» **Rows from a dataset of clips and code**:
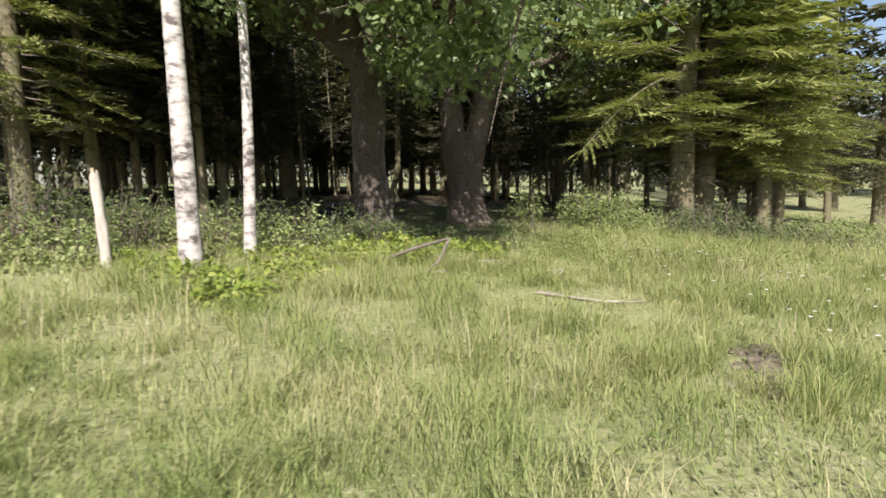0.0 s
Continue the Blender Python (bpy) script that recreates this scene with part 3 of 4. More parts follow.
# ---- the two great maples ----
def gnarled(points, radii, seg, depth, seed, flare=0.0, crack=None, foot=(-20, 1.1, 0.16)):
    """A thick trunk with real fissures between bark plates. crack(z): angle, half width and depth of a wound."""
    P, R = np.asarray(points, float), np.asarray(radii, float)
    V, F = tube(P, R, seg)
    n = len(P)
    C = np.repeat(P, seg, 0)
    d = V - C
    rr = np.linalg.norm(d, axis=1)
    d /= rr[:, None]
    ang = np.arctan2(d[:, 1], d[:, 0])
    z = V[:, 2]
    off, fur = np.zeros(len(V)), np.zeros(len(V))
    for q in range(len(V)):
        p = Vector((d[q, 0] * 8.5 + seed, d[q, 1] * 8.5, z[q] * 3.0))
        wv = noise.noise(p * 0.6)
        rid = 1 - abs(noise.noise(p + Vector((wv, -wv, wv * 0.5)) * 0.7)) * 2.2
        rid2 = 1 - abs(noise.noise(Vector((d[q, 0] * 14 + seed, d[q, 1] * 14, z[q] * 7.5)))) * 2.2
        fur[q] = depth * (max(0.0, rid) ** 3) + 0.5 * depth * (max(0.0, rid2) ** 3)
        off[q] = -fur[q] + 0.05 * noise.noise(Vector((d[q, 0] * 1.6, d[q, 1] * 1.6 + seed, z[q] * 0.9)))
    low = np.exp(-np.maximum(z - P[0, 2] - 0.1, 0) / 0.3)
    off += flare * low * (0.55 + 0.35 * np.sin(5 * ang + seed) + 0.15 * np.sin(9 * ang))
    if flare:
        da = (ang - radians(foot[0]) + np.pi) % (2 * np.pi) - np.pi
        off += foot[1] * flare * np.exp(-np.maximum(z - P[0, 2] - 0.2, 0) / foot[2]) * np.exp(-(da / 0.32) ** 2)
    wound = np.zeros(len(V), bool)
    if crack is not None:
        ca, cw, cd, bare = crack(z)
        da = (ang - ca + np.pi) % (2 * np.pi) - np.pi
        off -= cd * np.exp(-(da / cw) ** 2)
        off += 0.05 * np.exp(-((np.abs(da) - 2.2 * cw) / cw) ** 2) * (cd > 0.02)
        wound = (da > -0.2 * cw) & (da < bare) & (bare > 0.05)
        soft_ = np.clip((bare - np.abs(da - 0.5 * bare) * 2 + 0.25) / 0.25, 0, 1) * (bare > 0.05)
        off += soft_ * (0.45 * fur + 0.035 * np.sin(4.5 * z + 6 * da) + 0.02 * np.sin(11 * da - 3 * z))
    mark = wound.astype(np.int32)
    # Deepest parts of a crack take the near-black colour standing for their shade.
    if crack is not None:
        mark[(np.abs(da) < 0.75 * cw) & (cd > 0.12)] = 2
    V = C + d * (rr + off)[:, None]
    return V, F, mark


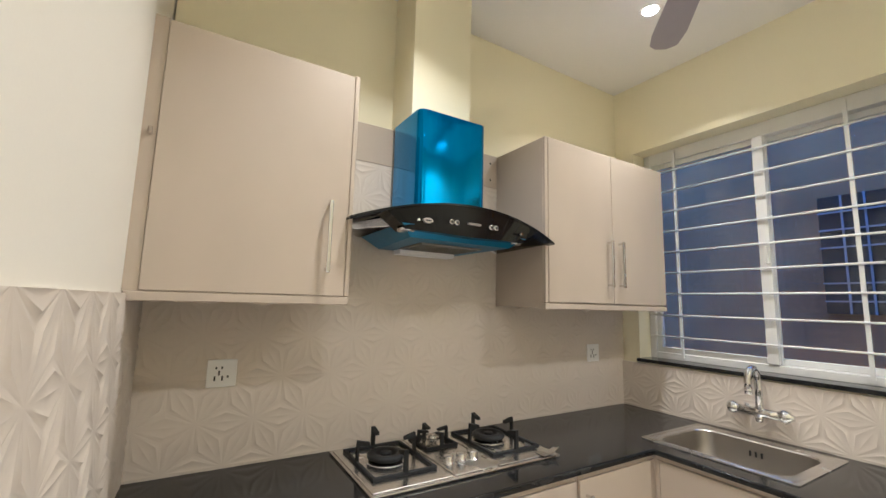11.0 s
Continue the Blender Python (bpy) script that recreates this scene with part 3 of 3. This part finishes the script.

» **What to do**: Would you set down the listing exactly, omitting pictures?

» **Worked answer**:
0.0 s
Continue the Blender Python (bpy) script that recreates this scene with part 3 of 4. More parts follow.
# ---- the two great maples ----
def gnarled(points, radii, seg, depth, seed, flare=0.0, crack=None, foot=(-20, 1.1, 0.16)):
    """A thick trunk with real fissures between bark plates. crack(z): angle, half width and depth of a wound."""
    P, R = np.asarray(points, float), np.asarray(radii, float)
    V, F = tube(P, R, seg)
    n = len(P)
    C = np.repeat(P, seg, 0)
    d = V - C
    rr = np.linalg.norm(d, axis=1)
    d /= rr[:, None]
    ang = np.arctan2(d[:, 1], d[:, 0])
    z = V[:, 2]
    off, fur = np.zeros(len(V)), np.zeros(len(V))
    for q in range(len(V)):
        p = Vector((d[q, 0] * 8.5 + seed, d[q, 1] * 8.5, z[q] * 3.0))
        wv = noise.noise(p * 0.6)
        rid = 1 - abs(noise.noise(p + Vector((wv, -wv, wv * 0.5)) * 0.7)) * 2.2
        rid2 = 1 - abs(noise.noise(Vector((d[q, 0] * 14 + seed, d[q, 1] * 14, z[q] * 7.5)))) * 2.2
        fur[q] = depth * (max(0.0, rid) ** 3) + 0.5 * depth * (max(0.0, rid2) ** 3)
        off[q] = -fur[q] + 0.05 * noise.noise(Vector((d[q, 0] * 1.6, d[q, 1] * 1.6 + seed, z[q] * 0.9)))
    low = np.exp(-np.maximum(z - P[0, 2] - 0.1, 0) / 0.3)
    off += flare * low * (0.55 + 0.35 * np.sin(5 * ang + seed) + 0.15 * np.sin(9 * ang))
    if flare:
        da = (ang - radians(foot[0]) + np.pi) % (2 * np.pi) - np.pi
        off += foot[1] * flare * np.exp(-np.maximum(z - P[0, 2] - 0.2, 0) / foot[2]) * np.exp(-(da / 0.32) ** 2)
    wound = np.zeros(len(V), bool)
    if crack is not None:
        ca, cw, cd, bare = crack(z)
        da = (ang - ca + np.pi) % (2 * np.pi) - np.pi
        off -= cd * np.exp(-(da / cw) ** 2)
        off += 0.05 * np.exp(-((np.abs(da) - 2.2 * cw) / cw) ** 2) * (cd > 0.02)
        wound = (da > -0.2 * cw) & (da < bare) & (bare > 0.05)
        soft_ = np.clip((bare - np.abs(da - 0.5 * bare) * 2 + 0.25) / 0.25, 0, 1) * (bare > 0.05)
        off += soft_ * (0.45 * fur + 0.035 * np.sin(4.5 * z + 6 * da) + 0.02 * np.sin(11 * da - 3 * z))
    mark = wound.astype(np.int32)
    # Deepest parts of a crack take the near-black colour standing for their shade.
    if crack is not None:
        mark[(np.abs(da) < 0.75 * cw) & (cd > 0.12)] = 2
    V = C + d * (rr + off)[:, None]
    return V, F, mark


11.0 s
Continue the Blender Python (bpy) script that recreates this scene with part 3 of 3. This part finishes the script.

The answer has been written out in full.